Speaking Program: 50 Years a Birder: Serendipity and Joy Muddling Through a Life Focused on Birds

Laura Erickson started birding in 1975 and quickly became obsessed. Over the years as she’s built up her life list (a work in progress), she’s been a fierce advocate for birds. The writer and producer of “For the Birds,” the longest-running radio program/podcast about birds (it first aired on May 12, 1986), Laura has spent this last half-century as a classroom teacher and then a stay-at-home mom, a state- and federally licensed wildlife rehabilitator, a migration counter at two of Duluth’s migratory hotspots, a blogger for a local optics company, science editor at the Cornell Lab of Ornithology, childcare provider for her little grandson, and more, all the while doing her volunteer radio/podcast work.

Laura will talk about her varied birding experiences over five decades, highlighting the deeply personal reasons she became involved in a few specific campaigns: fighting construction of a potential bird-killing communications tower along Duluth’s major migration corridor, enacting Duluth’s cat-leash ordinance, encouraging people to make their windows safer for birds, and promoting bird-friendly coffee.

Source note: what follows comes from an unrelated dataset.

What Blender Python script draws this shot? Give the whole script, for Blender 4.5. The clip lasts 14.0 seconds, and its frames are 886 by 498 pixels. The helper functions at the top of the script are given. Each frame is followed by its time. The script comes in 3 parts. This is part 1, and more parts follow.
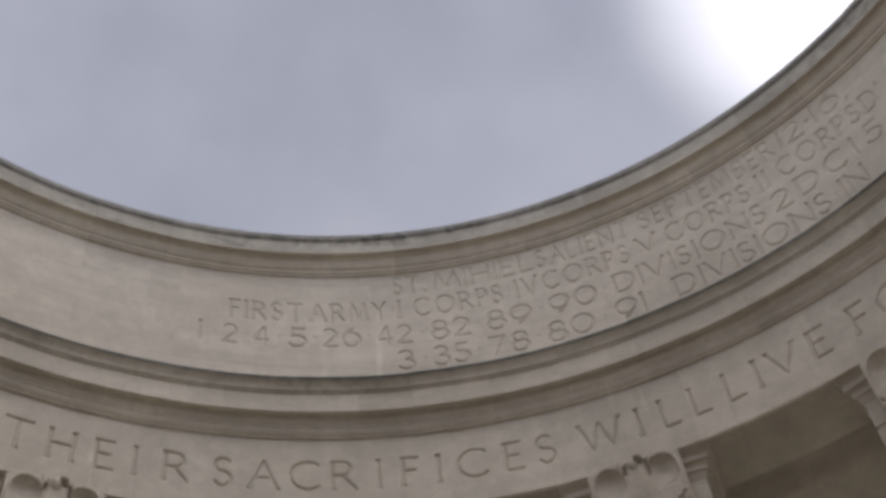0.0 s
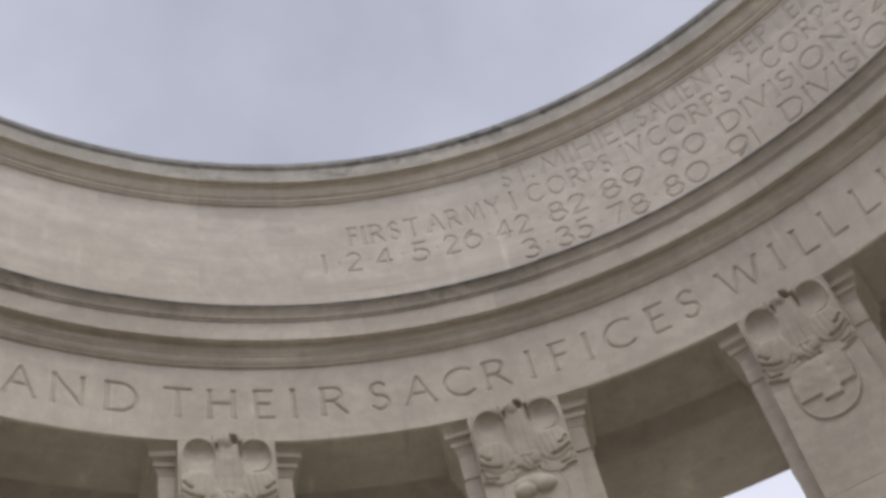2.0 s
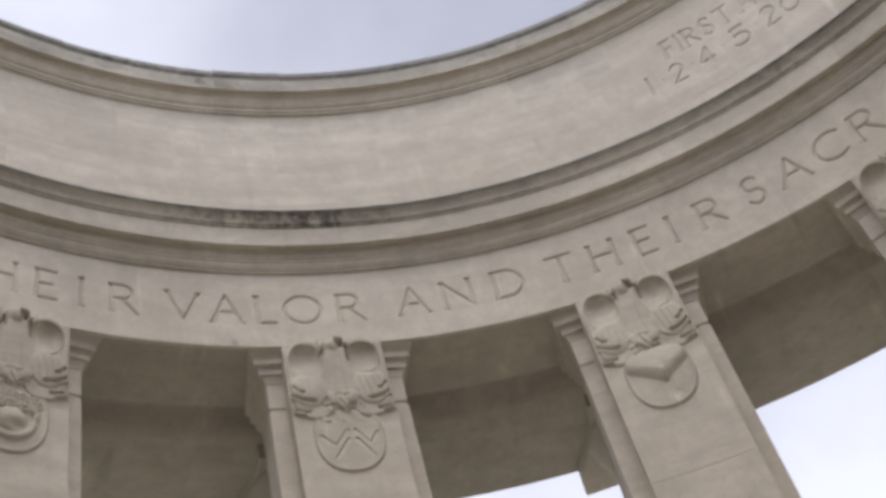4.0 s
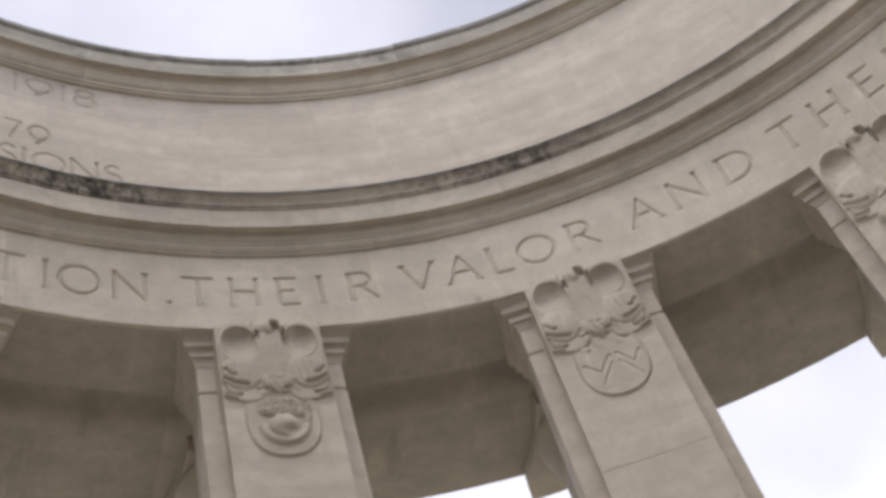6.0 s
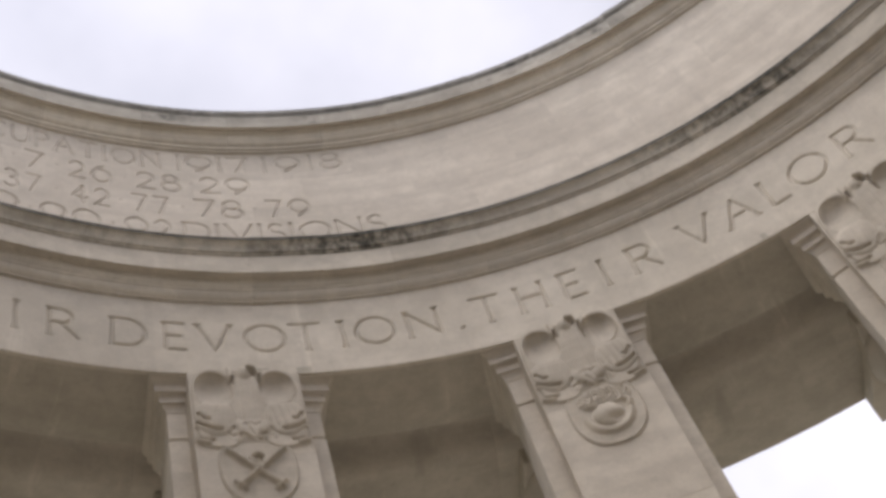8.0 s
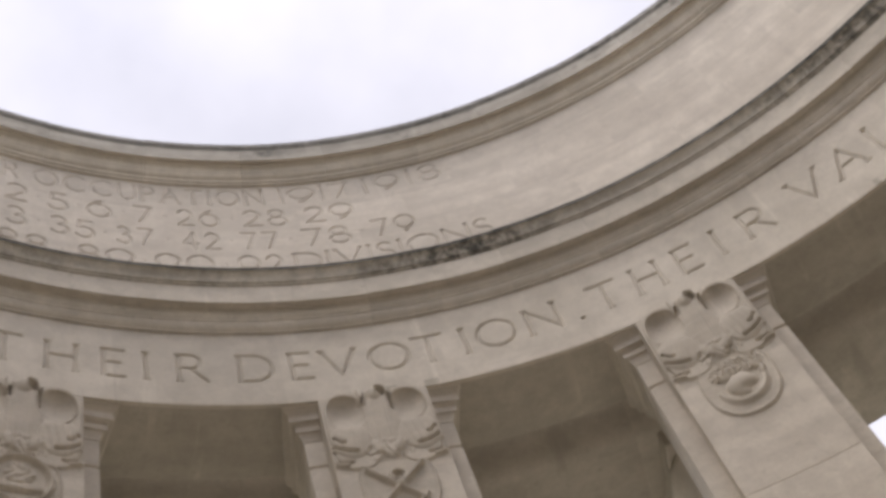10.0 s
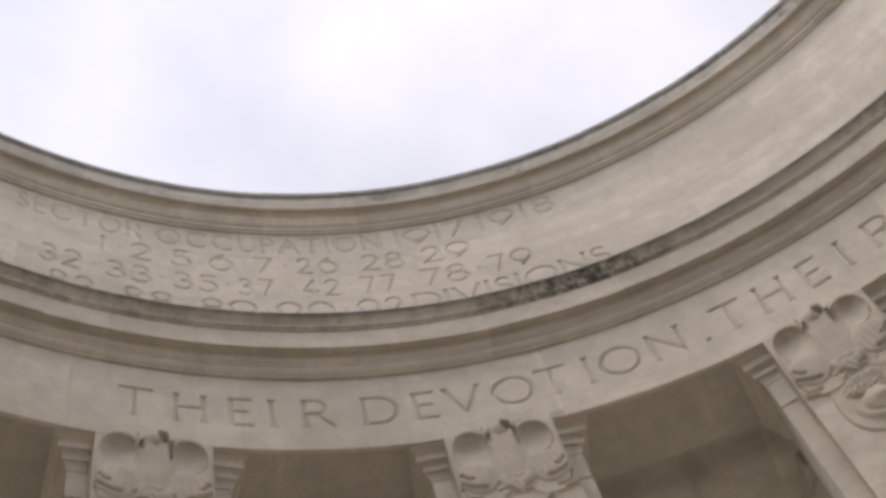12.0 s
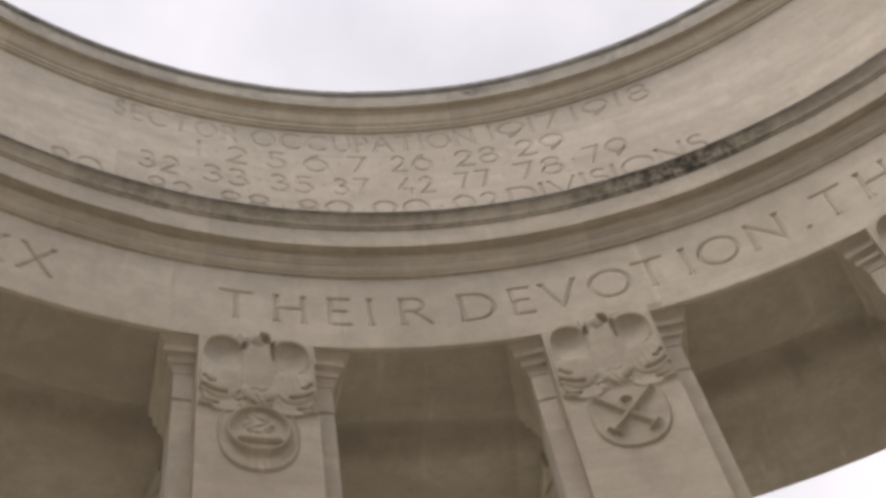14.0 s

She’ll touch on some historical trends she has personally witnessed such as the decline of the Lesser Prairie-Chicken, Evening Grosbeak, and Hawaii’s ʻIʻiwi; the increase in the Bald Eagle, California Condor, and Kirtland’s Warbler; how much joy she gets from backyard favorites such as the Pileated Woodpecker, Blue Jay, and Black-capped Chickadee, and how her abiding love for her children and grandchildren makes her ever more focused on protecting the birds that are their natural inheritance.